Promising the flavours of Punjab in Petaling Jaya, Sangat brings together the cooking of a region divided, split between northern India and eastern Pakistan. Despite decades of political animosity, the kitchen here offers proof that the people of Punjab have more in common than not – Sangat is spearheaded by a Malaysian Indian family, with Punjab-origin chefs from both India and Pakistan, true to the restaurant’s name, a Sikh term rooted in the Sanskrit reference to fellowship.
Two of our most memorable trips in 2019 were to Punjab – to Amritsar, India’s ‘Golden City,’ and Lahore, Pakistan’s ‘City of Gardens.’ The two cities are only 50 kilometres apart – less than the distance between Kuala Lumpur and Seremban – but because of their longstanding national disputes and ban on tourism between both countries, most Indians currently living in Amritsar have never crossed the border to Lahore, while most Pakistanis in Lahore have not been to Amritsar.
Some of their contrasts are stark. Amritsar feels at least 20 or 30 years more developed than Lahore, where residents are generally poorer and the cuisine is rougher and more rustic. You’ll find elements of both sides in Sangat, which pays tribute to the indigenous, unadulterated Desi food of this territory in the Indian subcontinent.

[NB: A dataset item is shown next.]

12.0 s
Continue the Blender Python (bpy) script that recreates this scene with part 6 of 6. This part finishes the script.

Chicken karahi (RM18) is billed as a cornerstone of Pakistan’s cookbook, prepared in a wok-like karahi circular pot, typical to dhaba roadside restaurants, unabashedly rich, spicy-savoury and meaty, a calorie-laden curry meant to fuel you up for a full day’s hard labour. Mutton dum keema (RM20), meanwhile, is a subtly smoky mince, comfort fare for lazy-chewing meat lovers.
Baigan bhartha is so popular across South Asia, many won’t realise it originates in Punjab – sweetly grilled eggplant to brighten the meal with a vegetarian uplift (RM10). Couple it with another Punjab staple, chana masala, herb-spiked chickpeas (RM7).

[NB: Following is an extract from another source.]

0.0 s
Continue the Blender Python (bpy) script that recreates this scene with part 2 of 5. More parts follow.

Punjab clay ovens are also where tandoor traditions spread from in India and Pakistan, so it makes sense to order tandoor-baked butter naan, thick and aromatic (RM5), paired with a princely platter of plain biryani for a double dose of carbs (RM5).

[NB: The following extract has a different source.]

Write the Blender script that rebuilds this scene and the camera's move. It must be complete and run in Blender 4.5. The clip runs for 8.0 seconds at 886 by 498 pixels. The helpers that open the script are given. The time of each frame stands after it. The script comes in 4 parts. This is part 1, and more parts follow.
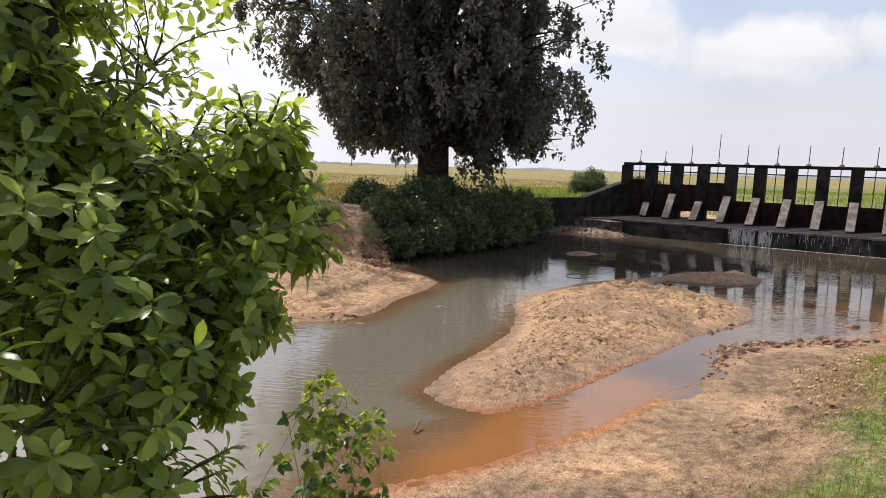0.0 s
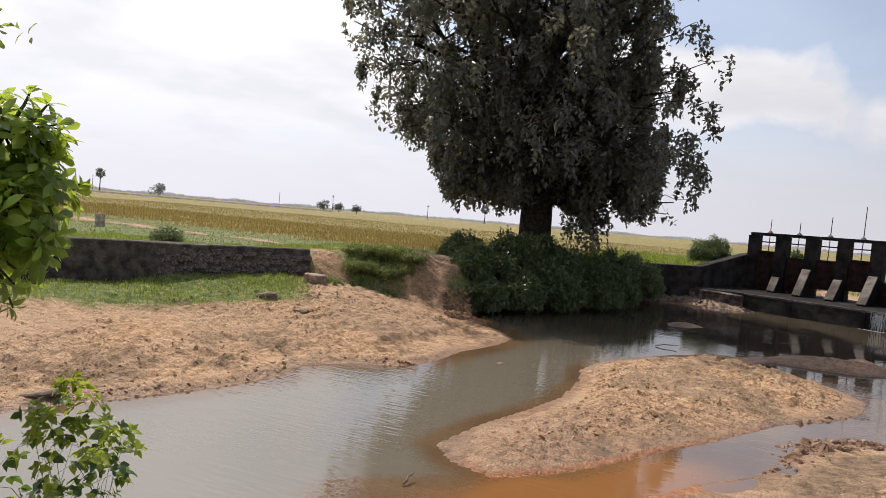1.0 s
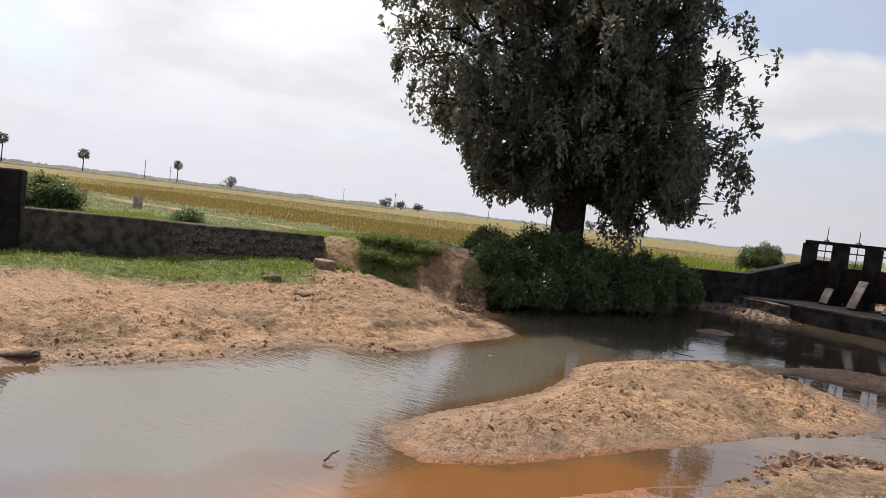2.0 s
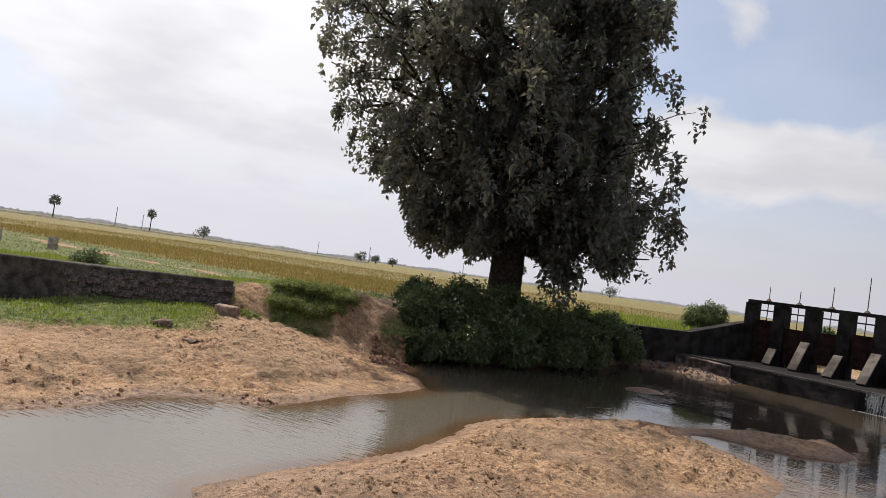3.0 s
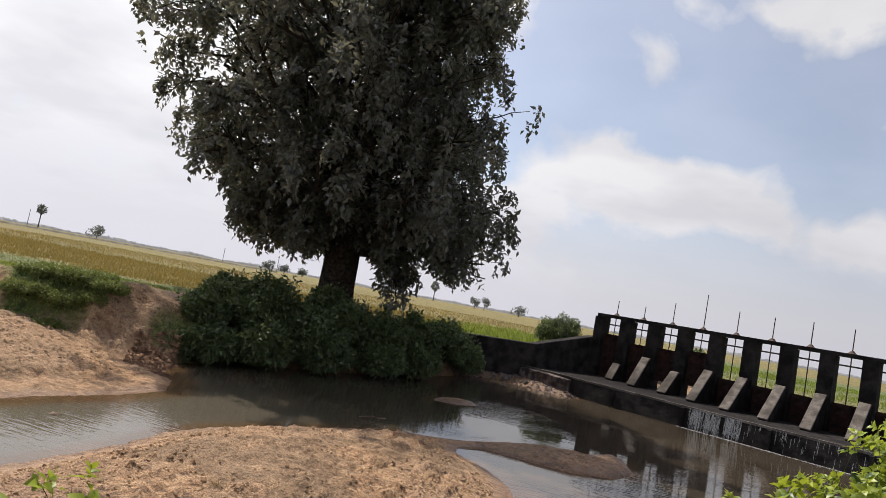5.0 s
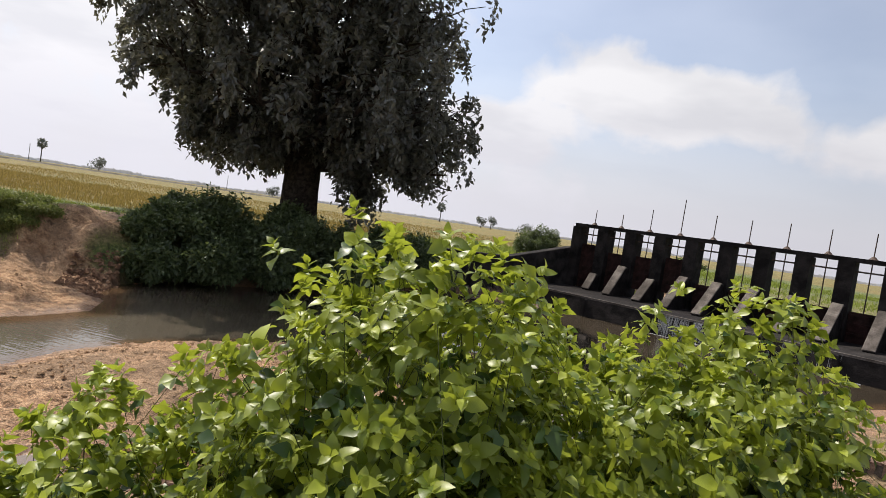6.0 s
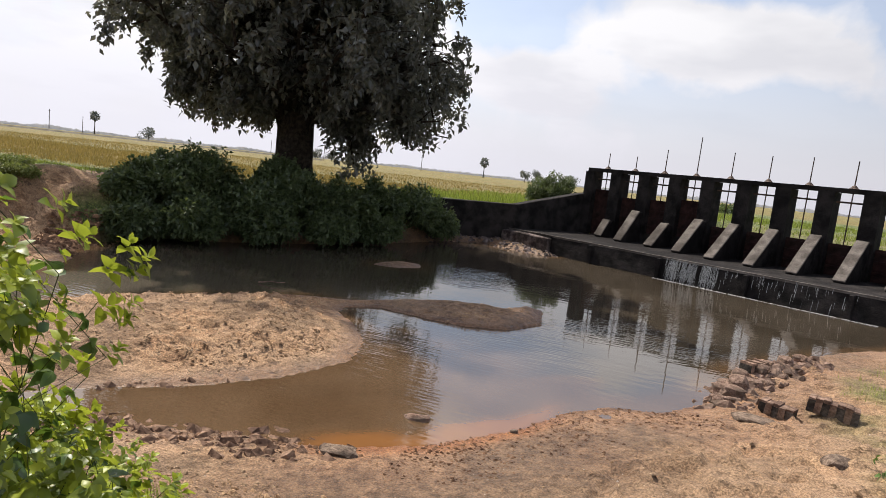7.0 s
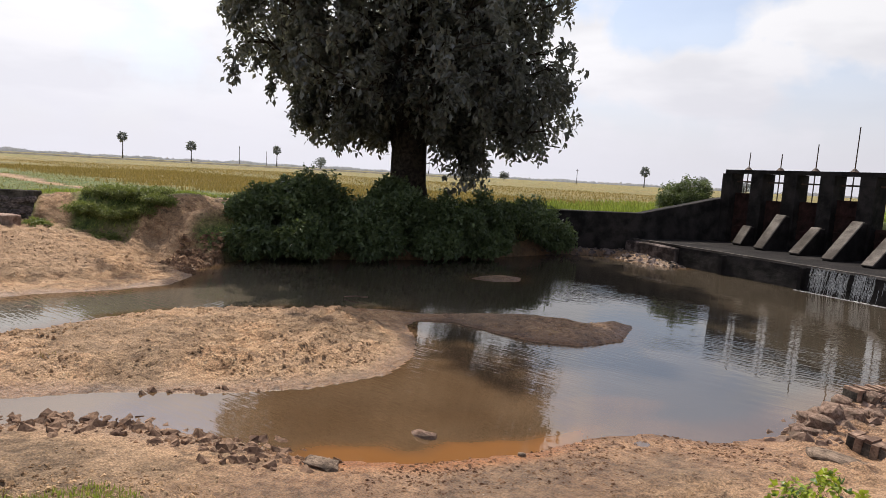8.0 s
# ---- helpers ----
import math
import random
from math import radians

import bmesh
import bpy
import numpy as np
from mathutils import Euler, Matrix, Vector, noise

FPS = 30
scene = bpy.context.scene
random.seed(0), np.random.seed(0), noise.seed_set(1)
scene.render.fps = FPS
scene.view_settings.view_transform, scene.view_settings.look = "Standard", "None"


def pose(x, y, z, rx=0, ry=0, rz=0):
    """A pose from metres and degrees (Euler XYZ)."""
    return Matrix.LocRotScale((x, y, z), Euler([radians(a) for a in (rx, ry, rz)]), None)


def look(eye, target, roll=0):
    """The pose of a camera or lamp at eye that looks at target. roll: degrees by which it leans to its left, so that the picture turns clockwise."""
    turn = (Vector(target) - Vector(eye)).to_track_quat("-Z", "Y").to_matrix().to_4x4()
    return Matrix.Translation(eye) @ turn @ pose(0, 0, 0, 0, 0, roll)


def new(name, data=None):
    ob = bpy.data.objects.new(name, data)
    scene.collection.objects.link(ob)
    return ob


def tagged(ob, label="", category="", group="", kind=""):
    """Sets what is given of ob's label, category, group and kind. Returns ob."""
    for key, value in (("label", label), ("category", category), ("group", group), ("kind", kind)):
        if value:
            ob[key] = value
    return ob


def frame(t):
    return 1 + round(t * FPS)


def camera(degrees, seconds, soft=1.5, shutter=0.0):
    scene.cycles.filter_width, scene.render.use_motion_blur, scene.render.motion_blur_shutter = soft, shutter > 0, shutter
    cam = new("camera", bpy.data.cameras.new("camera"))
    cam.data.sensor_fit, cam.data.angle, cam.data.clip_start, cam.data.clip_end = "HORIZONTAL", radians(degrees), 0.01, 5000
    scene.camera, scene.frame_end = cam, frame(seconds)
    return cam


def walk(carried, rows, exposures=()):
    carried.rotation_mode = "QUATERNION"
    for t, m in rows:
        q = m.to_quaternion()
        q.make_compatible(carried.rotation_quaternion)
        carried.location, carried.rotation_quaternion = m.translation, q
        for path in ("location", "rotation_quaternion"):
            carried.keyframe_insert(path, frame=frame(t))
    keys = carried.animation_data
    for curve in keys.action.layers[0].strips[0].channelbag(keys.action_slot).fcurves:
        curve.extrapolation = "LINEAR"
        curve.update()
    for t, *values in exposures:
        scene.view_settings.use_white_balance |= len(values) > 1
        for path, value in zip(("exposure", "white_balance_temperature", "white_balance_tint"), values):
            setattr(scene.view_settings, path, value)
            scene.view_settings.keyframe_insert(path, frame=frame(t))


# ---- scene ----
cam = camera(71.1, 8.0, soft=0.8)
PATH = [
    (0, (0.163, -0.887, 2.624), (-0.095, 1.079, 2.362), 1.8),
    (0.3, (0.476, -0.802, 2.549), (0.006, 1.129, 2.325), 5.8),
    (0.5, (0.683, -0.708, 2.536), (0.052, 1.174, 2.289), 6.4),
    (1, (1.286, -0.457, 2.539), (0.61, 1.423, 2.442), 4.9),
    (1.5, (1.84, -0.198, 2.441), (1.046, 1.631, 2.294), 4.6),
    (1.7, (2.052, -0.063, 2.42), (1.212, 1.745, 2.271), 5.7),
    (2.8, (3.219, 1.056, 2.418), (2.371, 2.867, 2.456), 9.3),
    (3, (3.474, 1.293, 2.427), (2.658, 3.117, 2.5), 8.2),
    (3.5, (4.01, 1.901, 2.43), (3.144, 3.699, 2.562), 6.2),
    (4, (4.568, 2.568, 2.465), (3.925, 4.452, 2.655), 4.6),
    (4.5, (5.078, 3.108, 2.436), (4.532, 5.014, 2.693), 7.6),
    (4.7, (5.306, 3.36, 2.432), (4.775, 5.273, 2.676), 10.0),
    (5.8, (6.61, 4.455, 2.43), (5.961, 6.343, 2.318), 8.0),
    (6, (6.845, 4.651, 2.42), (6.277, 6.566, 2.33), 8.5),
    (6.3, (7.25, 4.98, 2.404), (6.769, 6.918, 2.281), 7.2),
    (6.4, (7.394, 5.087, 2.401), (6.885, 7.014, 2.232), 6.4),
    (6.5, (7.544, 5.194, 2.408), (7.026, 7.117, 2.229), 6.9),
    (7, (8.148, 5.598, 2.359), (7.457, 7.459, 2.113), 6.3),
    (7.5, (8.731, 6.035, 2.367), (7.927, 7.848, 2.107), 5.4),
    (8, (9.33, 6.473, 2.396), (8.186, 8.096, 2.159), 3.2),
]
walk(cam, [(t, look(eye, target, roll)) for t, eye, target, roll in PATH], [(0.0, 0.30), (0.5, 0.22), (1.0, 0.1), (2.0, 0.0), (3.5, -0.12), (4.5, -0.1), (6.0, 0.03), (7.0, 0.12), (8.0, 0.06)])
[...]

Everything above, totaling RM65, could heartily feed a family of four, making Sangat a fairly budget-conscious venue.
Desserts and drinks at this friendly eatery also honour Punjab’s favourites, from kheer rice-and-milk pudding (RM8) to beautifully textured grated carrot halwa with nuts, fresh and warm (RM8), to masala chai, fragrant and steaming (RM3.50).